• [Recorded information]
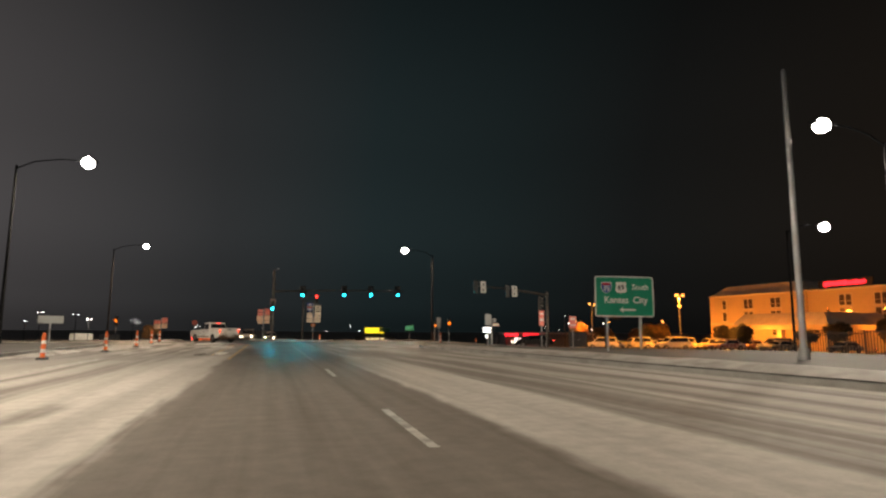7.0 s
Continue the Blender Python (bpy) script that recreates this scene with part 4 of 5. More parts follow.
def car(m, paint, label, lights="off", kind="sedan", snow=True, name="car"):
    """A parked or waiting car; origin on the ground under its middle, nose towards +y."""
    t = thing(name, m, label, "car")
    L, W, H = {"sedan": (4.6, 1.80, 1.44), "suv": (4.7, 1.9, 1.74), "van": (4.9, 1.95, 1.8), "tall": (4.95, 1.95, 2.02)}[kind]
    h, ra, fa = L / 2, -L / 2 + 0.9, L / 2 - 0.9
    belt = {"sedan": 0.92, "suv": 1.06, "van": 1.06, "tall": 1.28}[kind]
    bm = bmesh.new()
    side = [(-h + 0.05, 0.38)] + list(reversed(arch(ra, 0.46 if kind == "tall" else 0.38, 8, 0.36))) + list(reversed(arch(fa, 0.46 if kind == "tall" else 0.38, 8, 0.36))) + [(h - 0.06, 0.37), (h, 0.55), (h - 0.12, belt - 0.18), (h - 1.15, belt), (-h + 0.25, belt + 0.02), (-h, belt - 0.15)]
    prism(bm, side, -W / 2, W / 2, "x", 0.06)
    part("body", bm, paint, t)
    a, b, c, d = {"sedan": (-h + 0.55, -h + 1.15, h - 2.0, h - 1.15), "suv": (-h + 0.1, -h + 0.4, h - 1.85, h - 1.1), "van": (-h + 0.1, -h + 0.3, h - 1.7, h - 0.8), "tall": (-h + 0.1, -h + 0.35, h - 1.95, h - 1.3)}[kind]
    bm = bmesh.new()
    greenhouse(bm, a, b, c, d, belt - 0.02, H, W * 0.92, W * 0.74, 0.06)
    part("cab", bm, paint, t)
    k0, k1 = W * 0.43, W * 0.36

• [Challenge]
Quote the material in full and exactly; do not carry over its pictures.

• [Complete output]
7.0 s
Continue the Blender Python (bpy) script that recreates this scene with part 4 of 5. More parts follow.
def car(m, paint, label, lights="off", kind="sedan", snow=True, name="car"):
    """A parked or waiting car; origin on the ground under its middle, nose towards +y."""
    t = thing(name, m, label, "car")
    L, W, H = {"sedan": (4.6, 1.80, 1.44), "suv": (4.7, 1.9, 1.74), "van": (4.9, 1.95, 1.8), "tall": (4.95, 1.95, 2.02)}[kind]
    h, ra, fa = L / 2, -L / 2 + 0.9, L / 2 - 0.9
    belt = {"sedan": 0.92, "suv": 1.06, "van": 1.06, "tall": 1.28}[kind]
    bm = bmesh.new()
    side = [(-h + 0.05, 0.38)] + list(reversed(arch(ra, 0.46 if kind == "tall" else 0.38, 8, 0.36))) + list(reversed(arch(fa, 0.46 if kind == "tall" else 0.38, 8, 0.36))) + [(h - 0.06, 0.37), (h, 0.55), (h - 0.12, belt - 0.18), (h - 1.15, belt), (-h + 0.25, belt + 0.02), (-h, belt - 0.15)]
    prism(bm, side, -W / 2, W / 2, "x", 0.06)
    part("body", bm, paint, t)
    a, b, c, d = {"sedan": (-h + 0.55, -h + 1.15, h - 2.0, h - 1.15), "suv": (-h + 0.1, -h + 0.4, h - 1.85, h - 1.1), "van": (-h + 0.1, -h + 0.3, h - 1.7, h - 0.8), "tall": (-h + 0.1, -h + 0.35, h - 1.95, h - 1.3)}[kind]
    bm = bmesh.new()
    greenhouse(bm, a, b, c, d, belt - 0.02, H, W * 0.92, W * 0.74, 0.06)
    part("cab", bm, paint, t)
    k0, k1 = W * 0.43, W * 0.36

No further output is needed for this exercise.